Running a cleaning solvent through the engine does more than just clean injector deposits. It also reduces deposits on the intake valves and combustion chamber. A port-injected engine will have at least some deposits on the back side of the intake valve, formed partly by the same heavy ends in gasoline that clog an injector. If an injector has reduced flow, a poor spray pattern or is leaking, or if the engine is ingesting oil through the intake tract, the engine is more likely to have significant intake valve deposits. If those deposits are bad enough, they can affect emissions and driveability just as much as a bad injector does. So cleaning the injectors while they're in the engine has the added benefit of cleaning intake valves too, but that might still only be part of the job. Unfortunately, the detergents in gasoline that help keep injectors and intake valves clean also tend to promote combustion chamber deposits that accumulate around the piston above the top ring. This material is much harder than deposits on the valves and injectors. Combustion chamber cleaners that are added to the fuel tank are effective, but those meant for shop use work much faster. Again, it's the solvent that does the job, and sometimes it's a special solvent that's used either before or after cleaning the injectors.

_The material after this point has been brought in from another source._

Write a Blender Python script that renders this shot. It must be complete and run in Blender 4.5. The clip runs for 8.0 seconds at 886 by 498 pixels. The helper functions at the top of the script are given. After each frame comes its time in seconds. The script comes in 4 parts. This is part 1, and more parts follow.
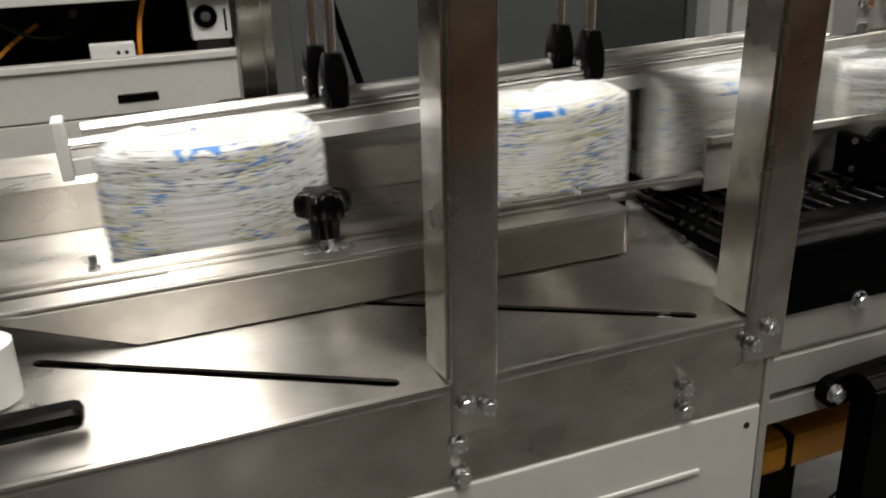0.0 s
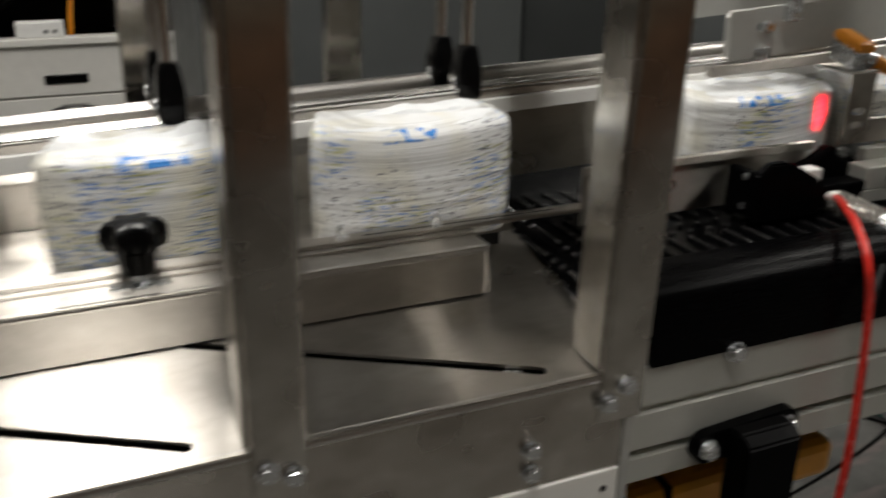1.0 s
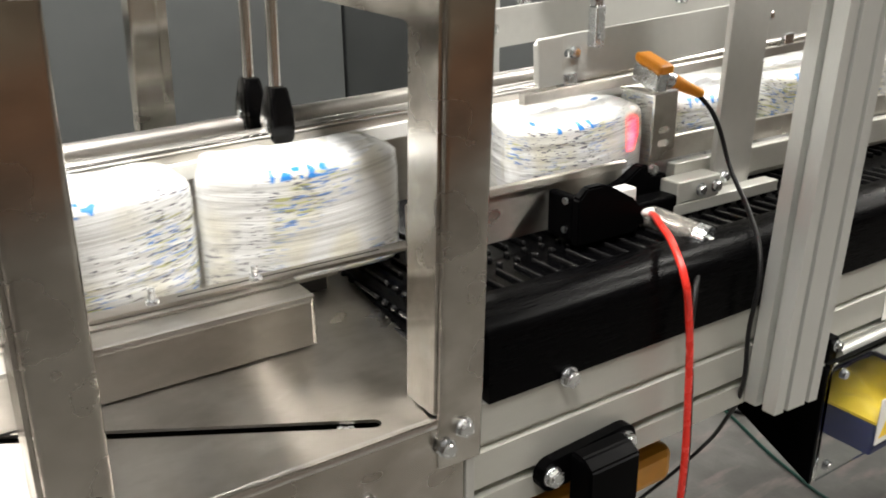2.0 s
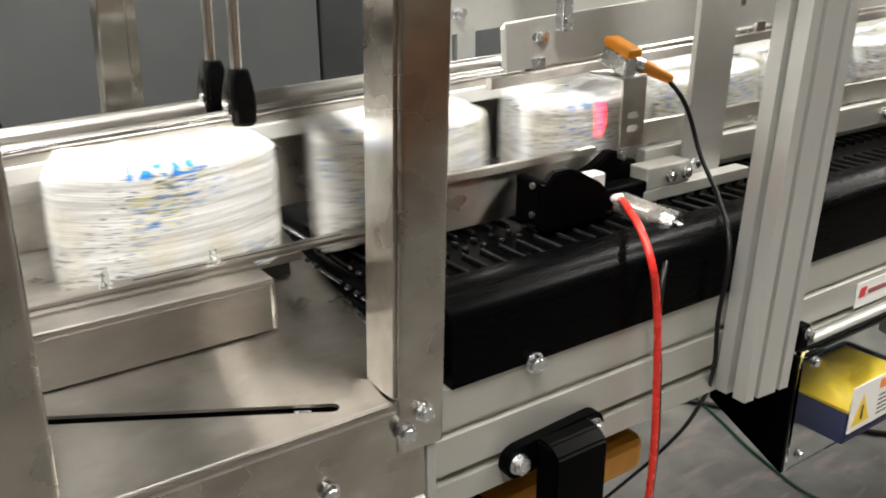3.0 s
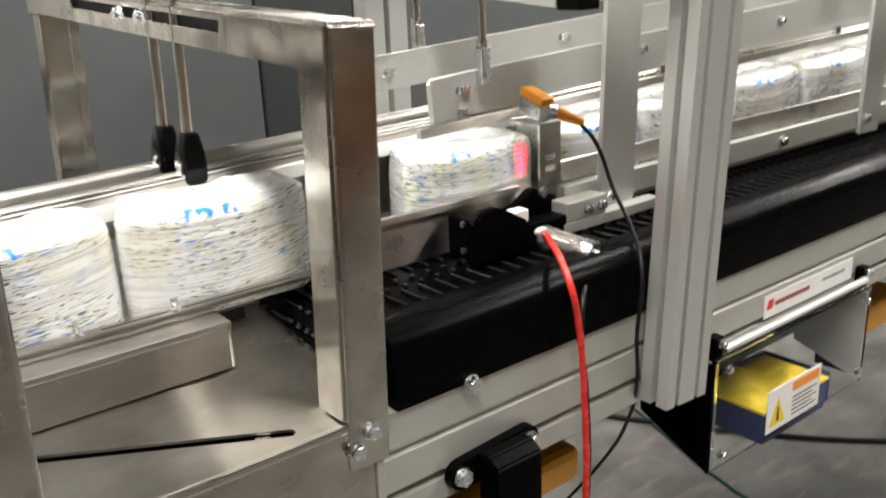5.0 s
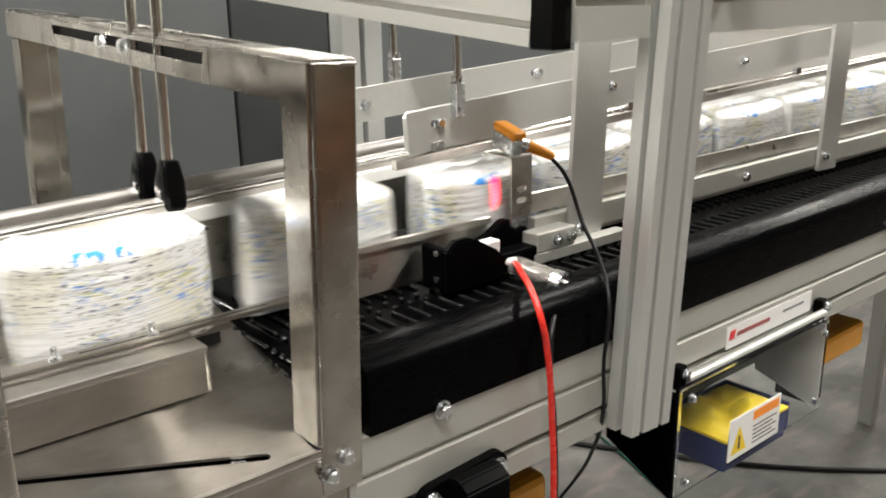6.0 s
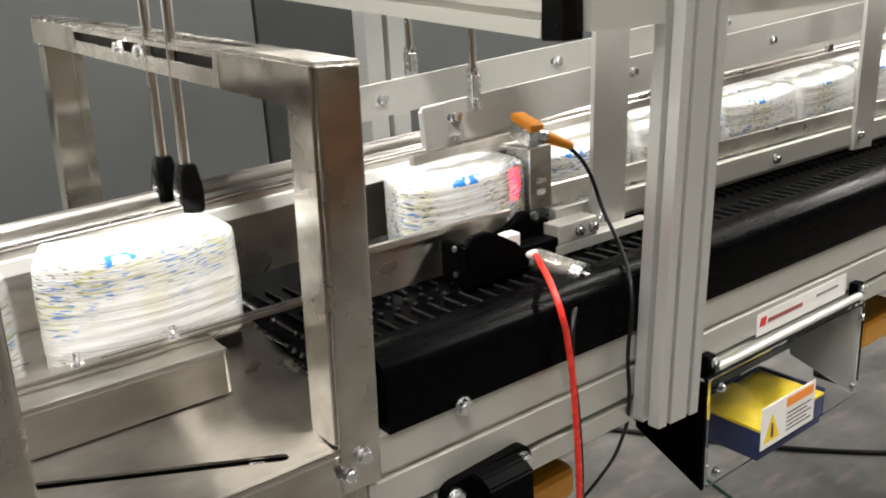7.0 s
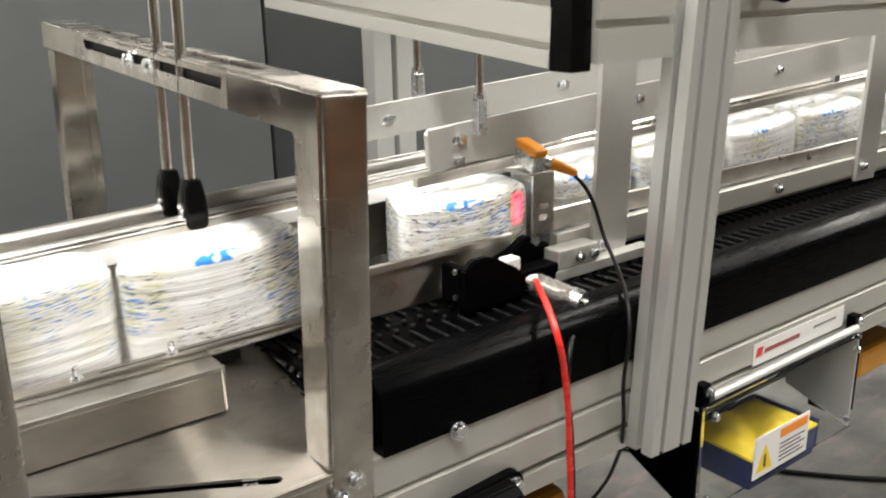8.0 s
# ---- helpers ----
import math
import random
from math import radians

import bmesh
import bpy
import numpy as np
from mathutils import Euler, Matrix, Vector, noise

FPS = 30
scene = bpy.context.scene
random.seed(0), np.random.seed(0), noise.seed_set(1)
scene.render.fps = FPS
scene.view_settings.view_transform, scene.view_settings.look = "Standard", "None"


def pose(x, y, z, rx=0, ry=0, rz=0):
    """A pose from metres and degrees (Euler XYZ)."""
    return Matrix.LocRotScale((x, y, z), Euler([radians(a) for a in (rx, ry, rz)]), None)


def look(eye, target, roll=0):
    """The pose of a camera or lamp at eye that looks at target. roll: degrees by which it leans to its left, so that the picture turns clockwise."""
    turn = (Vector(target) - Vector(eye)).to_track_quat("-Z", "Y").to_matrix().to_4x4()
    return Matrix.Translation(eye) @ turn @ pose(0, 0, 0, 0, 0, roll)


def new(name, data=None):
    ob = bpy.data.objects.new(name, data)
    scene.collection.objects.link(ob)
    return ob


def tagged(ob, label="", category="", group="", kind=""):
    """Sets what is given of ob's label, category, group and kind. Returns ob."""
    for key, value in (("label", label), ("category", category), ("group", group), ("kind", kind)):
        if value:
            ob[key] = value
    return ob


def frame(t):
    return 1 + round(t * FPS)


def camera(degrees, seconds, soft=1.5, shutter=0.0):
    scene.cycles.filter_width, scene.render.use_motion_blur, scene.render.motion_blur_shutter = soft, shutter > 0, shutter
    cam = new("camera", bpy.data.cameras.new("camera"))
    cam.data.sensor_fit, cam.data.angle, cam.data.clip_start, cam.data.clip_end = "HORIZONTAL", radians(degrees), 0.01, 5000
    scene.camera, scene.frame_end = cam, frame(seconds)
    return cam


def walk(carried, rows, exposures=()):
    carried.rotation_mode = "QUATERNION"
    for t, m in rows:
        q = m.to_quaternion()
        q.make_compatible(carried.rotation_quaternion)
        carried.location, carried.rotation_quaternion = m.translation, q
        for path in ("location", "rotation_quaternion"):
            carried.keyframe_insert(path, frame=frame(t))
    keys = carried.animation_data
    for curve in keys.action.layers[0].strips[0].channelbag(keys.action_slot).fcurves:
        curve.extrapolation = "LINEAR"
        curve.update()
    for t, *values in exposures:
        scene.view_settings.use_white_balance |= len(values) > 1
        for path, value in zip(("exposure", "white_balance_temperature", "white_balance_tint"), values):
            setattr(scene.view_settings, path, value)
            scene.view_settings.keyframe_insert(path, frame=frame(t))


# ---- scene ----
cam = camera(54.4, 8.0, soft=1.9, shutter=0.5)
PATH = [
    (0, (0.137, 0.111, 1.347), (0.797, 1.859, 0.634), -2.2),
    (0.5, (0.216, 0.13, 1.34), (0.8, 1.898, 0.61), -1.4),
    (0.8, (0.248, 0.144, 1.341), (0.894, 1.881, 0.588), -0.4),
    (1, (0.279, 0.15, 1.362), (0.997, 1.861, 0.617), 0.4),
    (1.2, (0.301, 0.143, 1.358), (1.148, 1.828, 0.694), -0.5),
    (1.5, (0.311, 0.171, 1.366), (1.311, 1.764, 0.686), -0.1),
    (2, (0.316, 0.167, 1.375), (1.344, 1.731, 0.67), -0.7),
    (2.2, (0.315, 0.174, 1.37), (1.377, 1.72, 0.676), -0.2),
    (3.3, (0.342, 0.157, 1.348), (1.394, 1.705, 0.641), -0.5),
    (3.5, (0.342, 0.157, 1.343), (1.392, 1.705, 0.634), -0.1),
    (4, (0.342, 0.151, 1.367), (1.424, 1.652, 0.608), 0.7),
    (4.5, (0.337, 0.121, 1.39), (1.417, 1.628, 0.64), -2.2),
    (4.7, (0.326, 0.105, 1.391), (1.47, 1.601, 0.718), -3.6),
    (4.9, (0.308, 0.086, 1.389), (1.459, 1.593, 0.751), -2.9),
    (5, (0.3, 0.08, 1.385), (1.46, 1.585, 0.761), -2.5),
    (5.2, (0.292, 0.069, 1.388), (1.464, 1.588, 0.823), -1.2),
    (6.3, (0.281, 0.066, 1.397), (1.516, 1.53, 0.821), -1.1),
    (6.5, (0.296, 0.073, 1.39), (1.463, 1.579, 0.783), -2.4),
    (7, (0.307, 0.053, 1.406), (1.454, 1.579, 0.807), -3.3),
    (7.1, (0.302, 0.055, 1.408), (1.447, 1.58, 0.803), -2.9),
    (7.5, (0.298, 0.055, 1.414), (1.424, 1.588, 0.797), -2.1),
    (8, (0.309, 0.055, 1.431), (1.456, 1.582, 0.837), -1.2),
]
EXPOSURES = [(0.0, -2.28), (0.6, -2.42), (1.0, -2.55), (1.2, -1.85), (1.5, -1.10), (1.8, -1.08), (4.5, -1.08), (8.0, -1.05)]
walk(cam, [(t, look(eye, target, roll)) for t, eye, target, roll in PATH], EXPOSURES)

# ---- light: a closed hall under rows of ceiling luminaires ----
world = bpy.data.worlds.new("hall")
world.use_nodes = True
world.node_tree.nodes["Background"].inputs[0].default_value = (0.9, 0.95, 1.0, 1)
world.node_tree.nodes["Background"].inputs[1].default_value = 0.01
scene.world = world
LAMPS = [(0.16, 0.3, 288), (0.22, 3.7, 180), (3.2, 0.1, 335), (3.4, 4.8, 110), (-2.9, 1.5, 110), (5.9, 1.0, 330)]
CEIL = 3.4
for lx, ly, watts in LAMPS:
    data = bpy.data.lights.new("luminaire_light", "AREA")
    data.shape, data.size, data.size_y, data.energy, data.color = "RECTANGLE", 0.44, 2.5, watts, (1.0, 0.957, 0.90)
    new("luminaire_light", data).matrix_world = pose(lx, ly, CEIL - 0.085)


# ---- materials ----
def nodes_of(name):
    m = bpy.data.materials.new(name)
    m.use_nodes = True
    nt = m.node_tree
    return m, nt, nt.nodes["Principled BSDF"]


def mix_colour(nt, fac, a, b):
    n = nt.nodes.new("ShaderNodeMix")
    n.data_type = "RGBA"
    for socket, value in ((n.inputs[0], fac), (n.inputs[6], a), (n.inputs[7], b)):
        if isinstance(value, (tuple, float, int)):
            socket.default_value = value
        else:
            nt.links.new(value, socket)
    return n.outputs[2]


def noise_at(nt, scale, stretch=(1, 1, 1), detail=3.0, coord="Object", shift=None, vector=None):
    tc = nt.nodes.new("ShaderNodeTexCoord")
    mp = nt.nodes.new("ShaderNodeMapping")
    mp.inputs["Scale"].default_value = stretch
    nt.links.new(tc.outputs[coord] if vector is None else vector, mp.inputs["Vector"])
    if shift is not None:
        nt.links.new(shift, mp.inputs["Location"])
    n = nt.nodes.new("ShaderNodeTexNoise")
    n.inputs["Scale"].default_value, n.inputs["Detail"].default_value = scale, detail
    nt.links.new(mp.outputs[0], n.inputs["Vector"])
    return n.outputs["Fac"]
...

If you already have the injectors out of the engine, your options for cleaning them are limited. Ultra-sonic cleaning tanks have been around for years, and they are effective. Some innovative technicians have developed methods for operating the injector with a pulse tester while flushing cleaning solvent through it. Usually this produces good results, but it's difficult to tell if your cleaning efforts have been successful until the injectors installed on the engine again. If you already have the injectors out, a better option might be to send them out for cleaning, or even replace them with new or reconditioned units. There are companies on the Internet that offer injector cleaning services and sell reconditioned injectors at prices much lower than new ones. They usually recommend replacing injectors in sets, so they can be flow-matched.
Most of the OEM and aftermarket injector manufacturers expect their sales to increase over the next several years, partially as a result of the increasing average of cars and light trucks in the U.S. fleet. Since they expect you'll be seeing more faulty injectors, it makes good business sense to have the tools, knowledge and resources for dealing with them. Even though you probably won't see a lot of clogged injectors, they're too expensive to replace without confirming there is a flow problem. Some of the companies who make the tools and diagnostic equipment also offer training materials, and that's always a wise investment.